PROBLEM DESCRIPTION:
Return, exactly as written, the run of lines that begins at the line containing "setattr(scene.view_settings, path, value)" and ends at the line containing "import itertools". Nothing outside that run belongs in the answer.

RECORDS FOR THIS EXERCISE:
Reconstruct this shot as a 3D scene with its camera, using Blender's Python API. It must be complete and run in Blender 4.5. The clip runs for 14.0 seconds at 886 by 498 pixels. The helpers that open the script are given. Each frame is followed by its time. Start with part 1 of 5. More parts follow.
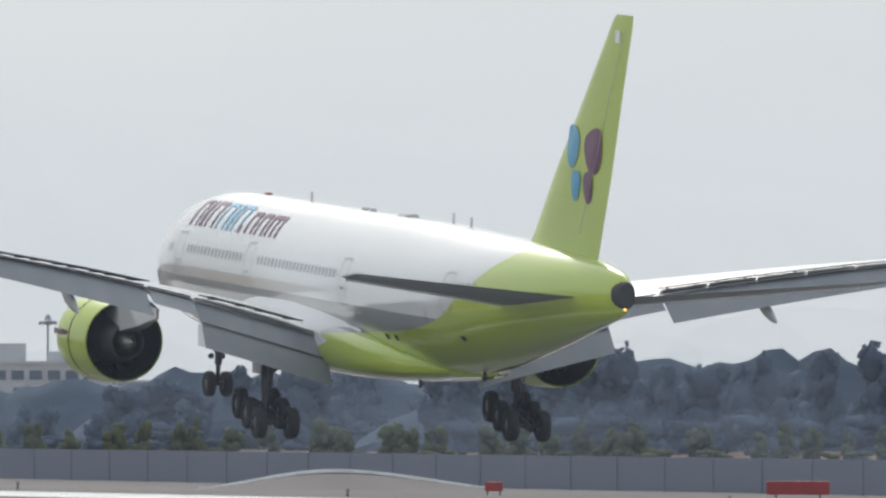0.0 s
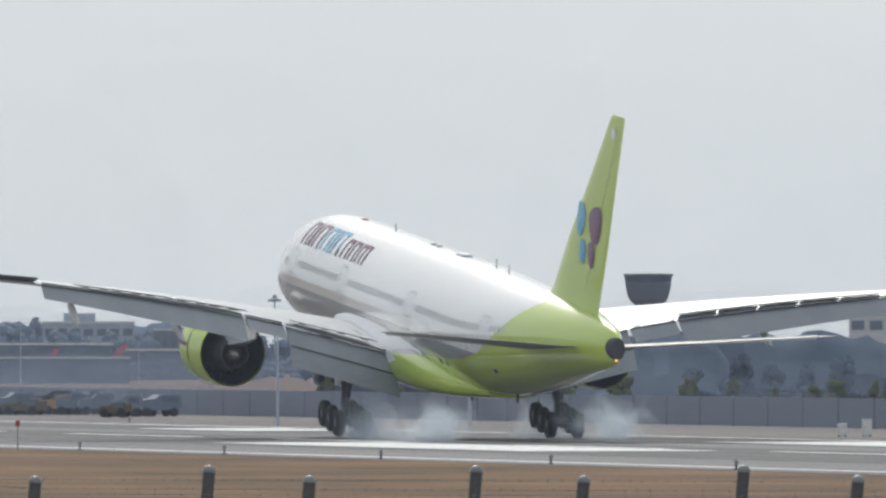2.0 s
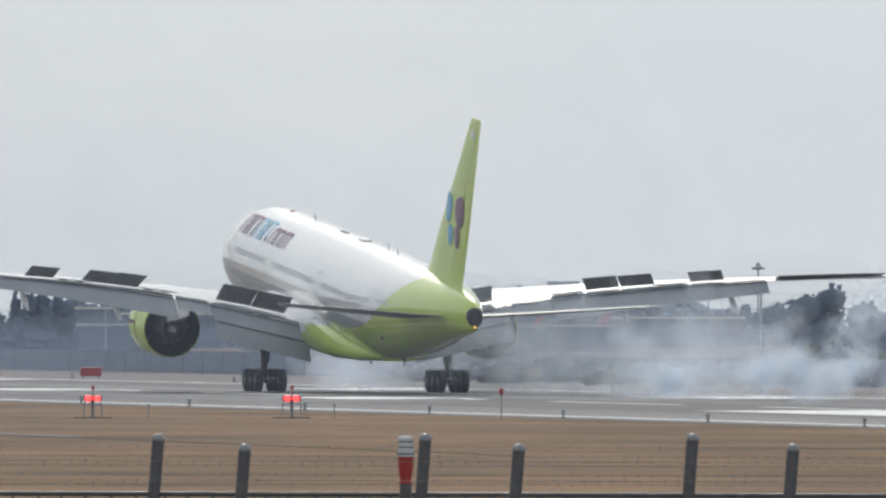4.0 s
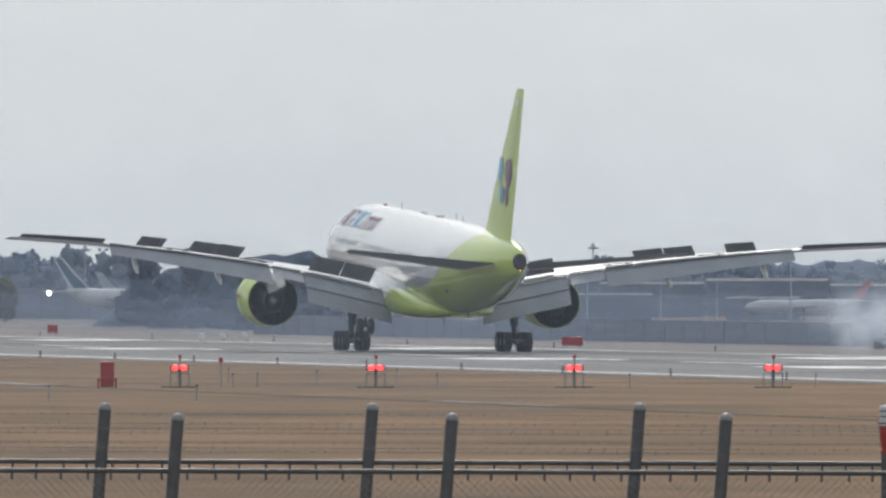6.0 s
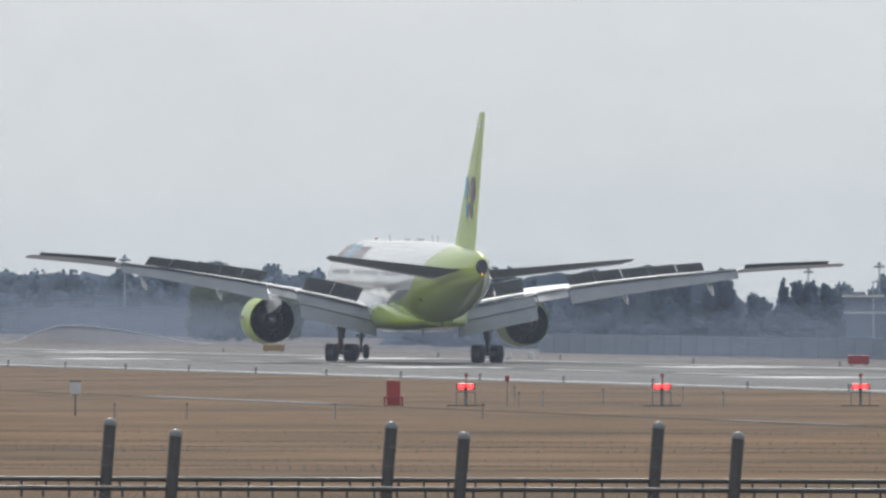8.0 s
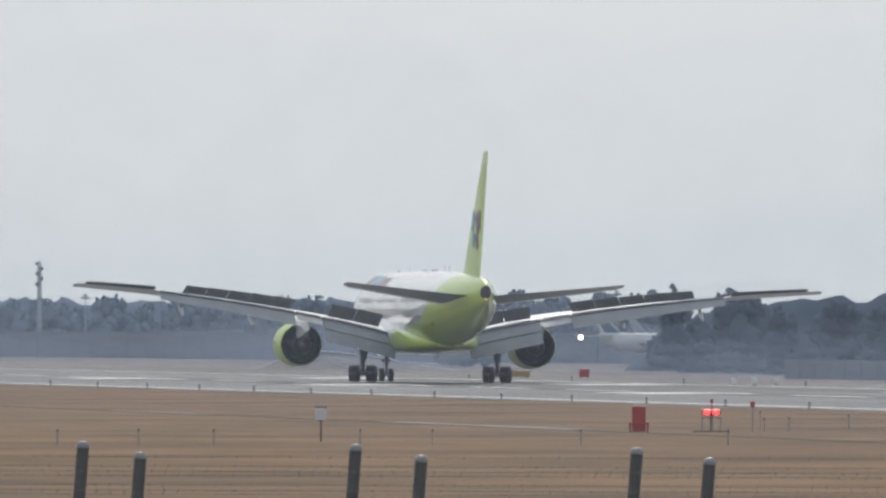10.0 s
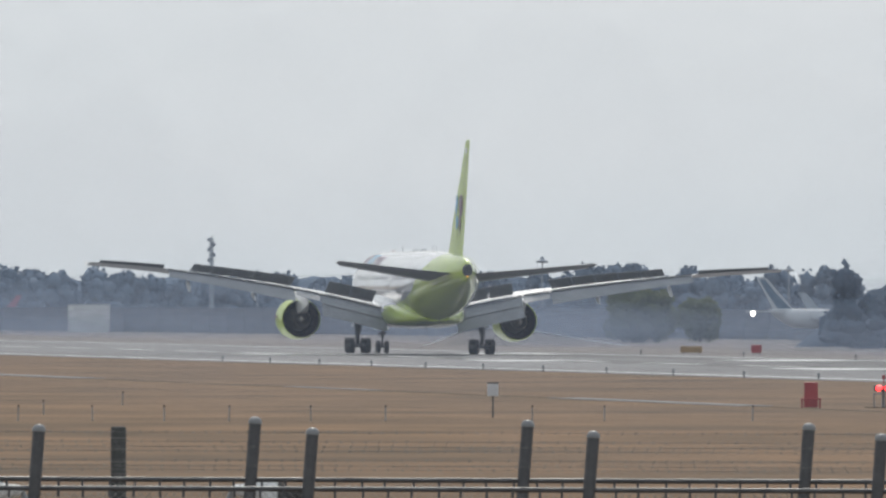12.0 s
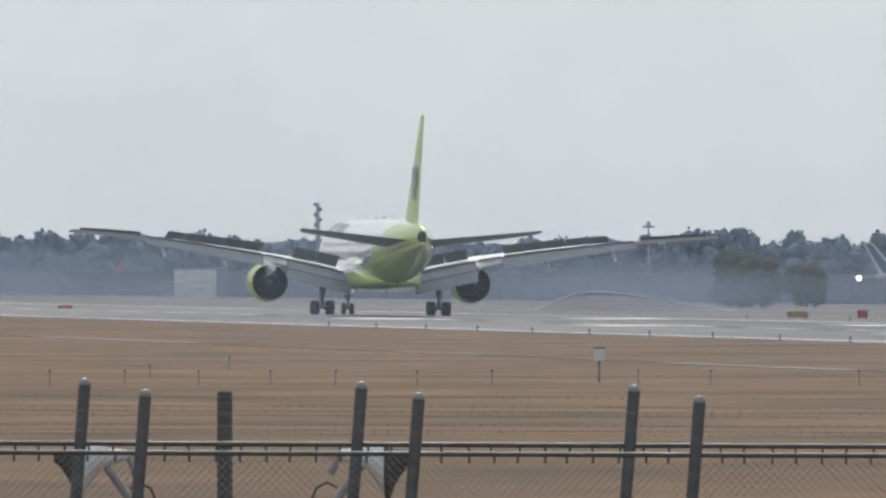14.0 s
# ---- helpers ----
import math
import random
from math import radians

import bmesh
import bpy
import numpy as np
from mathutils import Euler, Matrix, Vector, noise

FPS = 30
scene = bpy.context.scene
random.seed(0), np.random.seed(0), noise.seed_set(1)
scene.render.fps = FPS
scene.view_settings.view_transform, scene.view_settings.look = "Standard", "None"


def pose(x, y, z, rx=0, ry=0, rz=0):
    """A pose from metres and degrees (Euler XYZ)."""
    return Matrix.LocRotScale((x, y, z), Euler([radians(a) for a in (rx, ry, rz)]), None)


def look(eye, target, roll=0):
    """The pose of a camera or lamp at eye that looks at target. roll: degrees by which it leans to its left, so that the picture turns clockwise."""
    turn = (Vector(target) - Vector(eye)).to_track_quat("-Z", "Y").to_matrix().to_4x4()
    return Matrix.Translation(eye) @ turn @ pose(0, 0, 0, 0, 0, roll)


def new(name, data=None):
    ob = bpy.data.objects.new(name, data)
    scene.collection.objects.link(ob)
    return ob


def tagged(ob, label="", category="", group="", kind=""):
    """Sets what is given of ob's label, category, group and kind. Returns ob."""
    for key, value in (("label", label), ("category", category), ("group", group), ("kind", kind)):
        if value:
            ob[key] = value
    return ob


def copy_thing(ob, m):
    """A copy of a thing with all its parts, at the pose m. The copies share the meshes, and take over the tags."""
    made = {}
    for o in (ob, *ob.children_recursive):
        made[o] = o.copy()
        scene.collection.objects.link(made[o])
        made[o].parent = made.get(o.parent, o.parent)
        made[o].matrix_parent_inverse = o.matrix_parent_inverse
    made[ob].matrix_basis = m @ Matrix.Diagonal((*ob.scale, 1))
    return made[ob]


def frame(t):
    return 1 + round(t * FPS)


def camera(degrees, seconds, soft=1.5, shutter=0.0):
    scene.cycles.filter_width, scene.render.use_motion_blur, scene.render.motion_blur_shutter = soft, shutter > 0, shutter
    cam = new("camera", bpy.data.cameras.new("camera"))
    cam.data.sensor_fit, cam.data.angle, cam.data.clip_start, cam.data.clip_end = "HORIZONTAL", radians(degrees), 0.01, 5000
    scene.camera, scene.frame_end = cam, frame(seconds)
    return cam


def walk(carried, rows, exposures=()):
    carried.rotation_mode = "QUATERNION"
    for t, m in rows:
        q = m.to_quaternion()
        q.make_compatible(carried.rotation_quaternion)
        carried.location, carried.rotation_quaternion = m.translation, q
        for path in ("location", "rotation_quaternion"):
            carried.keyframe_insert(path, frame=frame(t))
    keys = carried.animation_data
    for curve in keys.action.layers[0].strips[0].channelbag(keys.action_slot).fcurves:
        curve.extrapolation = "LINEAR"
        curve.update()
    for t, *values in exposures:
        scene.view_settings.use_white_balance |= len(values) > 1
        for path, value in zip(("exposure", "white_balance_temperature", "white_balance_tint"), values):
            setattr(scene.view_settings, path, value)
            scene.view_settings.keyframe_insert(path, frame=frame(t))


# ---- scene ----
import itertools

cam = camera(3.0, 14.0, soft=2.5)
# The camera stands on one spot and pans after the aircraft: seconds, tilt up, bearing to the right of +y.
PAN = [
    (0, 0.477, 16.328),
    (0.2, 0.442, 15.973),
    (0.4, 0.404, 15.749),
    (0.6, 0.373, 15.439),
    (0.8, 0.354, 15.021),
    (1.0, 0.341, 14.690),
    (1.5, 0.348, 14.051),
    (2.0, 0.308, 13.360),
    (2.5, 0.281, 12.790),
    (2.7, 0.285, 12.645),
    (4.8, 0.119, 11.054),
    (5, 0.098, 10.876),
    (5.5, 0.092, 10.501),
    (6, 0.096, 10.092),
    (6.5, 0.105, 9.772),
    (7, 0.107, 9.531),
    (7.5, 0.126, 9.332),
    (8, 0.159, 9.123),
    (8.5, 0.191, 8.863),
    (9, 0.247, 8.653),
    (9.2, 0.255, 8.572),
    (11.3, 0.203, 7.885),
    (11.5, 0.191, 7.820),
    (12, 0.165, 7.709),
    (12.5, 0.113, 7.558),
    (13, 0.082, 7.455),
    (13.5, 0.075, 7.418),
    (14, 0.046, 7.349),
]
walk(cam, [(t, pose(0, 0, 5.0, 90 + tilt, 0, -bearing)) for t, tilt, bearing in PAN])

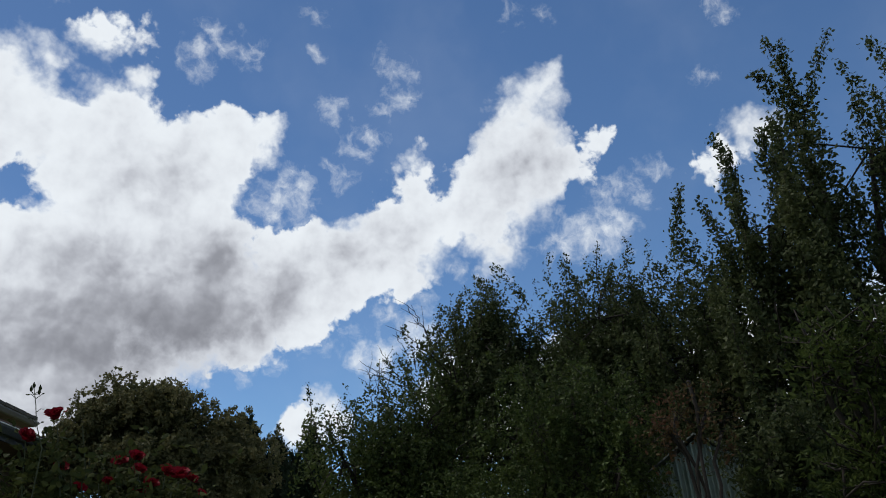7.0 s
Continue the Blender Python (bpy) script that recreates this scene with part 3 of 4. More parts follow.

RESULT BELOW:
            setattr(scene.view_settings, path, value)
            scene.view_settings.keyframe_insert(path, frame=frame(t))


# ---- scene ----
import itertools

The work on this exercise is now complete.